Risk of misuse: Punjab’s police has a long and well-documented history of deploying legal provisions selectively and coercively. A law that allows cognisable, non-bailable arrest for an offence that is difficult to prove and easy to allege with no prior sanction requirement hands police force an instrument whose potential for misuse is enormous.
Constitutional tensions: The law’s expansive definition of sacrilege covering speech, writing, and electronic communication sits in potential tension with Article 19, which guarantees freedom of speech and expression, and Article 25, which protects freedom of conscience and free profession, practice, and propagation of religion.
The Akal Takht’s objection: Several speakers at a meeting called by the Jathedar of the Akal Takht expressed that the Act amounts to direct interference in Sikh religious affairs.
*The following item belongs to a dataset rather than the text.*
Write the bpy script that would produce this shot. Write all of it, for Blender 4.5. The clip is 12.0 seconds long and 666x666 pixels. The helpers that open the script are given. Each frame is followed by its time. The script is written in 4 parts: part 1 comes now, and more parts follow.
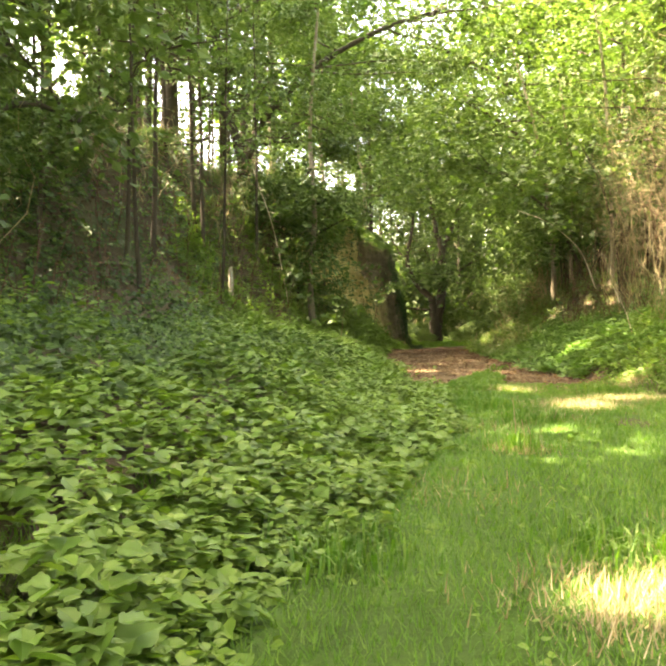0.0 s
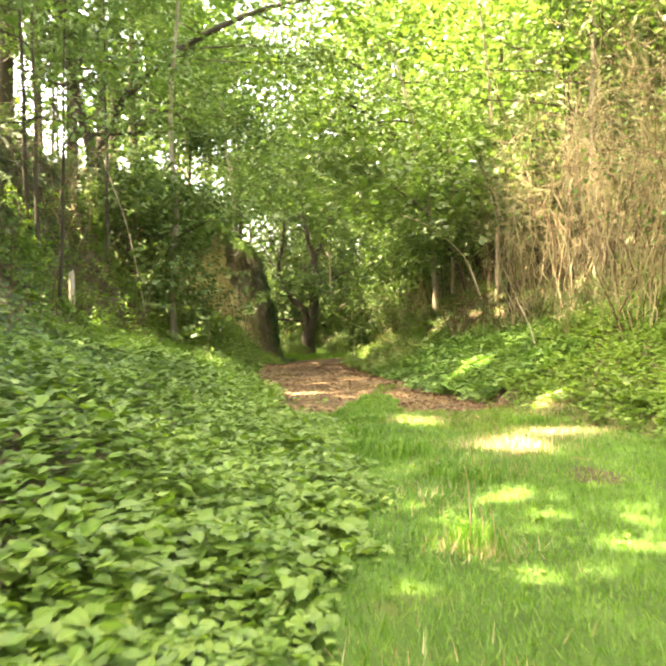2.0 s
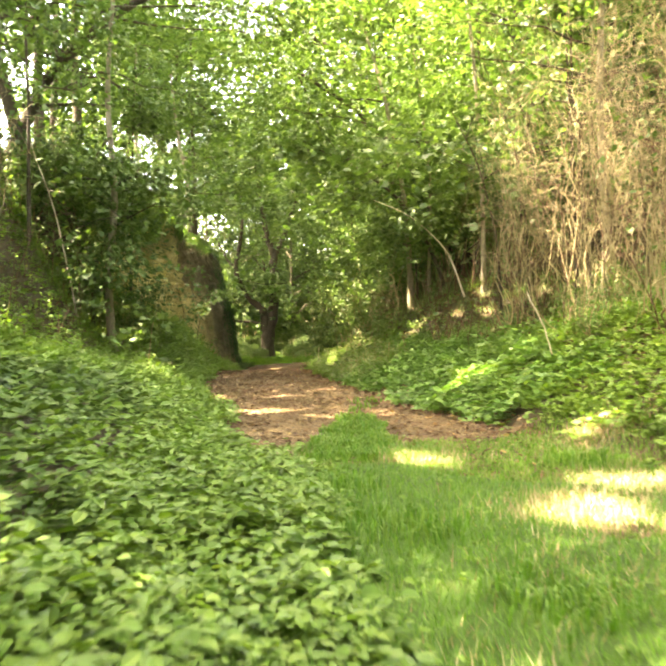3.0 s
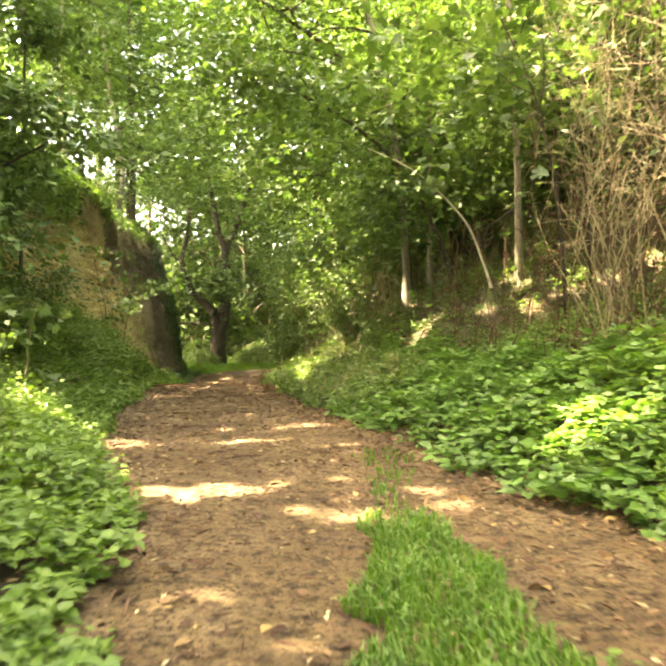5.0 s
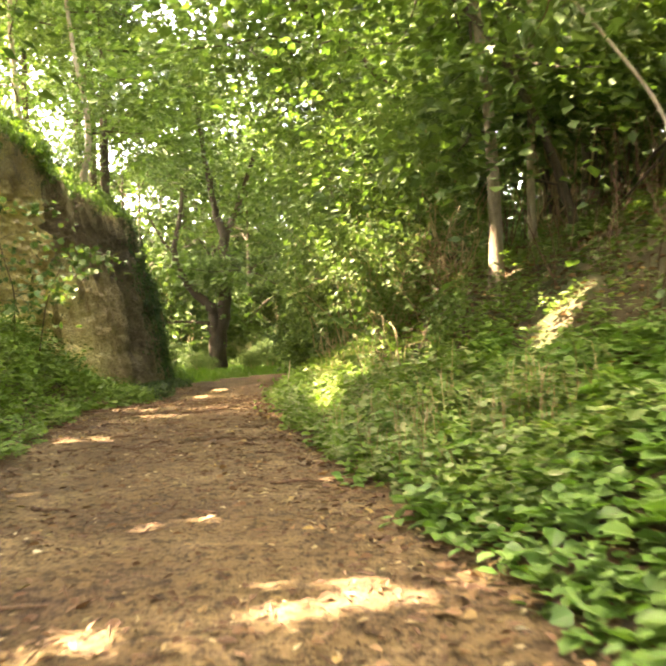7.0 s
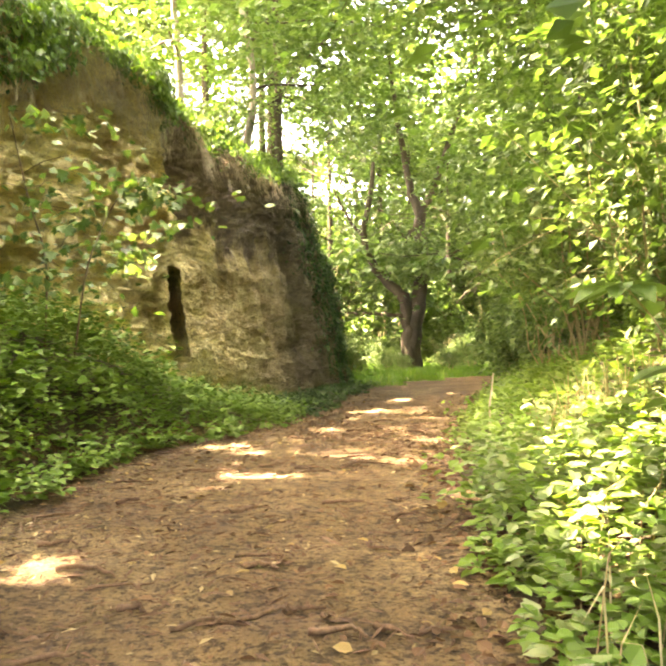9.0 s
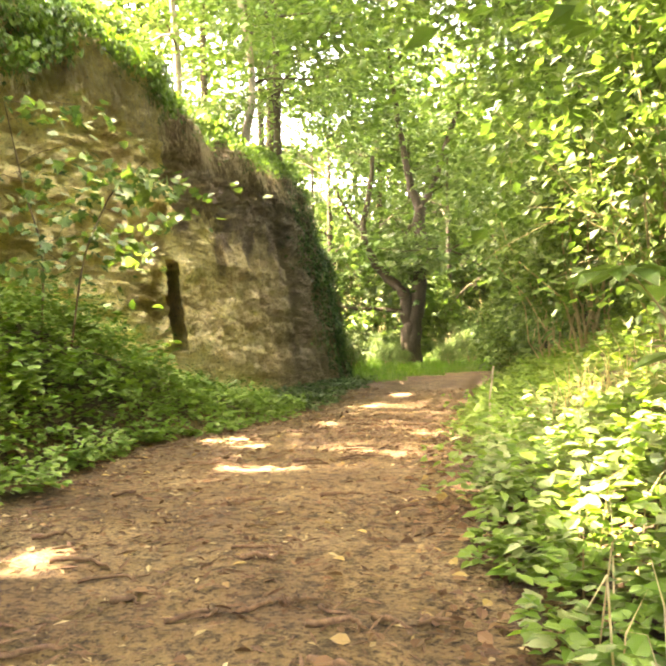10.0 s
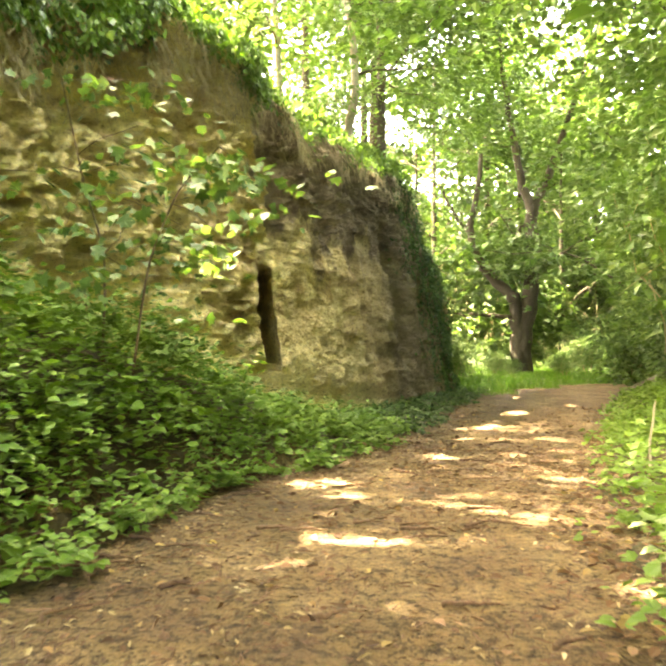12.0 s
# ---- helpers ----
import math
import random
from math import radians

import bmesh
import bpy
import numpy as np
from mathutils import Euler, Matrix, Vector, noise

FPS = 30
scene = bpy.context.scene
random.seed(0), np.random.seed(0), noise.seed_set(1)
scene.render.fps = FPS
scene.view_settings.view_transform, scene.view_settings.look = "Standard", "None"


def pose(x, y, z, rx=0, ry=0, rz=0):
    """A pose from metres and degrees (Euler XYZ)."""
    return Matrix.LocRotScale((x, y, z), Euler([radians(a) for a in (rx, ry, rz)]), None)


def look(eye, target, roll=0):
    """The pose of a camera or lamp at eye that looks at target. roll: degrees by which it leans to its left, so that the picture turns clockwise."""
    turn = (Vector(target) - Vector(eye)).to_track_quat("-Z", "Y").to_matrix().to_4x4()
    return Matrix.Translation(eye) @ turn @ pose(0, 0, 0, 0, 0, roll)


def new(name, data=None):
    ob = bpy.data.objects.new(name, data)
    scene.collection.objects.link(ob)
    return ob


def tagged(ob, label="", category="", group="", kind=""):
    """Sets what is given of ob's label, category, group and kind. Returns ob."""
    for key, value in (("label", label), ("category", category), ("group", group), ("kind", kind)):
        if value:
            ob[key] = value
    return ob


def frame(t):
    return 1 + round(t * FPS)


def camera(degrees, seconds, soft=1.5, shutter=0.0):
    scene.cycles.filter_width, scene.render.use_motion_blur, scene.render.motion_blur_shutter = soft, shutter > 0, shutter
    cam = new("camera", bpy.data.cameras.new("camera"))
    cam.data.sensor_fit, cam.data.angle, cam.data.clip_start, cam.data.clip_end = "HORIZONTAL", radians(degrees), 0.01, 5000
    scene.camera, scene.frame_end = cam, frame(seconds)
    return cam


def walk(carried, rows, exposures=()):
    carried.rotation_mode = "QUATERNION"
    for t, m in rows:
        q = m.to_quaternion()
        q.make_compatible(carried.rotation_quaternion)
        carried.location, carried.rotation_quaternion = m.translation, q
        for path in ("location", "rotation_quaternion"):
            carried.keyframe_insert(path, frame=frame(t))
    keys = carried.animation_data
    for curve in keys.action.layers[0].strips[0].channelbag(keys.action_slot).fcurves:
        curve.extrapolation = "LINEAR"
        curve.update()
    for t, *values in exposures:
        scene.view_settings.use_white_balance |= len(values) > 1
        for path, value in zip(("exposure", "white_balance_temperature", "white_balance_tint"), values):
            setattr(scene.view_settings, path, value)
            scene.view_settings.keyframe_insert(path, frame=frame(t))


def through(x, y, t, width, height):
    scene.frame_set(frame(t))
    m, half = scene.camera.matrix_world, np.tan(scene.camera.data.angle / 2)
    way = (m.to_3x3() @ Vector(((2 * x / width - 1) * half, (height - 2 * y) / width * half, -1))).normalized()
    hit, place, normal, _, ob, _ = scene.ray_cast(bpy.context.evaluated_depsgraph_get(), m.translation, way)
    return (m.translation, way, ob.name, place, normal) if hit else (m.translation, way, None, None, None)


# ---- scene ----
cam = camera(45.6, 12.0, soft=2.6, shutter=0.3)
PATH = [
    (0, (1.637, -6.008, 1.071), (1.204, -4.055, 1.047), -0.3),
    (0.5, (1.601, -5.911, 1.05), (1.133, -3.966, 1.03), 0.1),
    (1, (1.511, -5.409, 1.088), (1.137, -3.444, 1.073), 0.0),
    (1.5, (1.377, -4.566, 1.103), (1.193, -2.575, 1.099), -0.3),
    (2, (1.216, -3.536, 1.153), (1.107, -1.539, 1.153), -0.5),
    (2.5, (1.062, -2.24, 1.166), (1.054, -0.24, 1.168), -0.6),
    (3, (0.939, -0.706, 1.168), (0.933, 1.294, 1.173), -0.6),
    (3.2, (0.898, -0.019, 1.203), (0.924, 1.981, 1.205), -0.5),
    (5, (0.503, 5.209, 1.202), (0.618, 7.206, 1.214), -0.5),
    (5.5, (0.504, 6.99, 1.138), (0.618, 8.987, 1.152), -0.6),
    (6, (0.514, 8.848, 1.139), (0.624, 10.845, 1.153), -0.8),
    (6.5, (0.509, 10.718, 1.131), (0.62, 12.715, 1.144), -1.1),
    (6.7, (0.522, 11.421, 1.147), (0.631, 13.418, 1.158), -1.3),
    (8.3, (0.518, 16.84, 1.131), (0.253, 18.822, 1.149), -0.7),
    (8.5, (0.506, 17.352, 1.135), (0.162, 19.322, 1.15), -0.6),
    (9, (0.487, 18.352, 1.179), (0.063, 20.307, 1.185), -0.7),
    (9.5, (0.482, 18.451, 1.133), (0.058, 20.406, 1.132), -0.7),
    (10, (0.484, 18.416, 1.14), (0.06, 20.371, 1.136), -0.8),
    (10.5, (0.412, 18.696, 1.22), (-0.133, 20.62, 1.221), -0.5),
    (11, (0.337, 18.965, 1.285), (-0.322, 20.853, 1.291), -0.3),
    (11.5, (0.268, 19.193, 1.275), (-0.423, 21.07, 1.279), -0.2),
    (12, (0.022, 19.913, 1.319), (-0.646, 21.798, 1.323), -0.2),
]
EXPOSURE = [(0.0, 4.75, 9300, 20), (0.5, 5.15, 9300, 20), (1.2, 5.28, 9300, 18), (3.2, 5.25, 9300, 18), (4.8, 5.3, 9300, 20), (6.7, 5.45, 9300, 25), (8.3, 6.0, 9300, 28), (10.0, 6.25, 9300, 27), (12.0, 6.28, 9300, 17)]
walk(cam, [(t, look(eye, target, roll)) for t, eye, target, roll in PATH], EXPOSURE)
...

The Akal Takht disapproved of the amendment and called the Punjab Assembly Speaker for detailed discussions on May 8.

The mob violence context
Punjab has witnessed, in recent years, a deeply troubling phenomenon: extrajudicial killings and mob violence carried out in the name of punishing acts of sacrilege.
Individuals accused sometimes on nothing more than rumour or suspicion of desecrating the Guru Granth Sahib have been lynched or killed before any court has had the opportunity to examine the evidence. In many of these cases, the state machinery was slow to act, and perpetrators of such vigilante violence faced little meaningful accountability.
This law, rather than directly addressing that vigilante culture, deepens the criminality of the underlying act, which critics say does nothing to reduce mob justice.
The bottom line
Punjab’s Jaagat Jot Sri Guru Granth Sahib Satkar (Amendment) Act, 2026 is the culmination of a decade of political frustration, grief over the 2015 Bargari incidents, and three failed legislative attempts.
Whether it becomes a genuine deterrent or an instrument of political and communal pressure will depend entirely on how Punjab’s courts and police choose to use it.